A edição princeps de Raízes do Brasil inicia-se com uma cifra e conclui-se com
um contraponto. Seu parágrafo de abertura traça os contornos de um dilema cuja
solução só se indica imprecisamente no parágrafo de encerramento. O dilema
compõe-se pela enunciação de um núcleo de vida que deve ser preservado, até
porque legitima o Brasil como nação, mas que requer o complemento de alguma
forma de normatividade que viabilize a vida política nacional. O desterro foi o
resultado de tentativas malogradas de suprimir, ou sublimar, a cordialidade na
busca da estabilização política. Aceitar o país como ele é exige abjurar
crenças desterradas, que implicam em reduzir, negando-a, a desordem à ordem.

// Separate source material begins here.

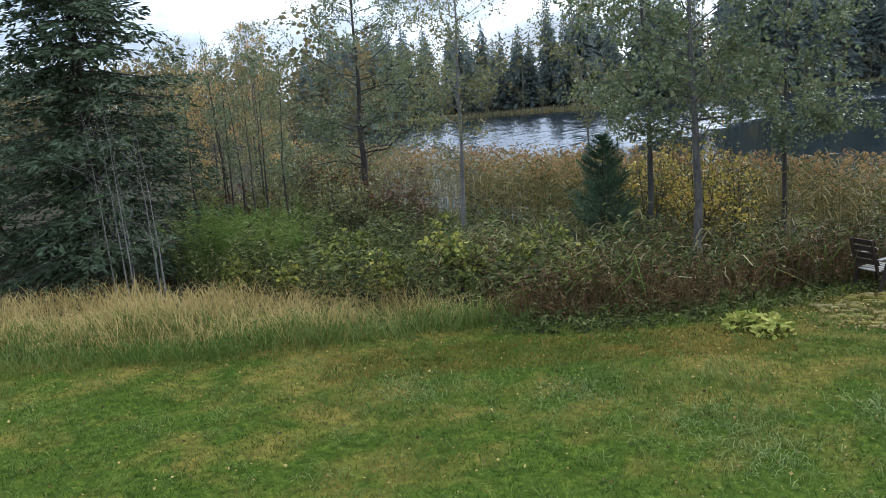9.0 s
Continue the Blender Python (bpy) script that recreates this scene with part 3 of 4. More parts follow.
def far_woods():
    spruces = [far_spruce(k) for k in range(6)]
    rounds = [far_round(k) for k in range(5)]
    shore = [(185, 160), (140, 205), (90, 214), (30, 206), (-20, 180), (-35, 156), (-42, 146), (-47, 122), (-62, 108), (-80, 100), (-87, 88), (-78, 72), (-68, 62), (-57, 47)]
    shore = np.array(shore, float)
    seg = np.hypot(*np.diff(shore, axis=0).T)
    cum = np.concatenate([[0], np.cumsum(seg)])

    def at(s, back):
        x, y = np.interp(s, cum, shore[:, 0]), np.interp(s, cum, shore[:, 1])
        d = np.array([x, y]) / np.hypot(x, y)
        return x + d[0] * back, y + d[1] * back

    split = cum[7]
    pl, hs, ws = [], [], []
    for row, (back, step, hmin, hmax) in enumerate([(6, 4.4, 12, 19), (11, 3.6, 18, 24), (17, 3.3, 20, 26), (27, 4.6, 22, 28)]):
        for s in np.arange(cum[1] * 0.8, cum[-1], step):
            if s > split and row < 1:
                continue
            x, y = at(s + rng.uniform(-1.6, 1.6), back + rng.uniform(-2.5, 2.5))
            fade = 1.0 if s < split else np.interp(s, [split, cum[9], cum[-1]], [0.85, 0.62, 0.42])
            pl.append((x, y))
            hs.append(rng.uniform(hmin, hmax) * fade * (0.82 if rng.uniform() < 0.2 else 1))
            ws.append(rng.uniform(0.75, 1.15))
    s1 = Soup()
    scatter_joined(s1, spruces, pl, hs, ws)
    tagged(part("spruce_forest", s1, M_HAZEWOOD), "dense dark spruce forest along the far shore, haze put into its colour", "forest", kind="stuff")
    pl, hs, ws = [], [], []
    for back, step, hmin, hmax in [(2.5, 3.6, 4, 9), (8, 5.0, 7, 14), (24, 8.0, 12, 18)]:
        for s in np.arange(0, cum[-1], step):
            late = s > split
            if not late and rng.uniform() < 0.35:
                continue
            x, y = at(s + rng.uniform(-2, 2), back + rng.uniform(-1, 2.5))
            pl.append((x, y))
            hs.append(rng.uniform(hmin, hmax) * (0.85 if late else 1))
            ws.append(rng.uniform(0.9, 1.4))
    # low wood beyond the reedy end of the bay
    for _ in range(300):
        a, r = rng.uniform(47, 92), rng.uniform(62, 140)
        x, y = -r * math.sin(radians(a)), r * math.cos(radians(a))
        if float(shore_distance(x, y)) > 3:
            pl.append((x, y))
            hs.append(rng.uniform(5, 8.5) + max(0, r - 60) * 0.06)
            ws.append(rng.uniform(0.8, 1.2))
    for _ in range(90):
        a, r = rng.uniform(38, 80), rng.uniform(45, 110)
        x, y = r * math.sin(radians(a)), r * math.cos(radians(a))
        if float(shore_distance(x, y)) > 2:
            pl.append((x, y))
            hs.append(rng.uniform(8, 15))
            ws.append(rng.uniform(0.8, 1.2))
    s2 = Soup()
    scatter_joined(s2, rounds, pl, hs, ws)
    tagged(part("birch_woods", s2, M_FARLEAF), "mixed birch and alder wood with autumn tints", "forest", kind="stuff")
    # pale marsh sedge along the far waterline
    s3 = Soup()
    n = 9000
    ss = rng.uniform(cum[3], cum[-1], n)
    bb = rng.uniform(-0.6, 2.0, n)
    xy = np.array([at(a, b) for a, b in zip(ss, bb)])
    z = np.maximum(ground_z(xy[:, 0], xy[:, 1]), WATER_Z)
    blades(s3, np.column_stack([xy, z]), rng.normal(scale=0.5, size=(n, 3)) * [1, 1, 0], rng.uniform(0.4, 0.9, n), 0.16, 0.4)
    tagged(part("far_sedge", s3, M_FARLEAF), "pale dry sedge along the far waterline", "sedge", kind="stuff")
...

Bem posto, o problema era organizar a desordem. Esse oximoro era o modo
adequado de formular a questão e de começar a apontar o modo de equacioná-la. A
solução passava pela correção dos excessos da cordialidade pela civilidade. As
ordens familiar e pública deviam ajustar-se em um contraponto. Com esse fecho,
cujo estudo mais detido é matéria para outro artigo, o livro interpelava a
realidade nacional e dois de seus maiores intérpretes em seus próprios termos.
Desprovido, é verdade, da defesa da democracia que depois o notabilizou, a
pregnância de sua mensagem era, todavia, indiscutível. Isso basta para sugerir
que, no momento em que ganham fôlego as arqueologias de seu texto original, o
status de Raízes do Brasil como um clássico pode começar a ser pensado não só
pelo lado canônico, como também por outros lados.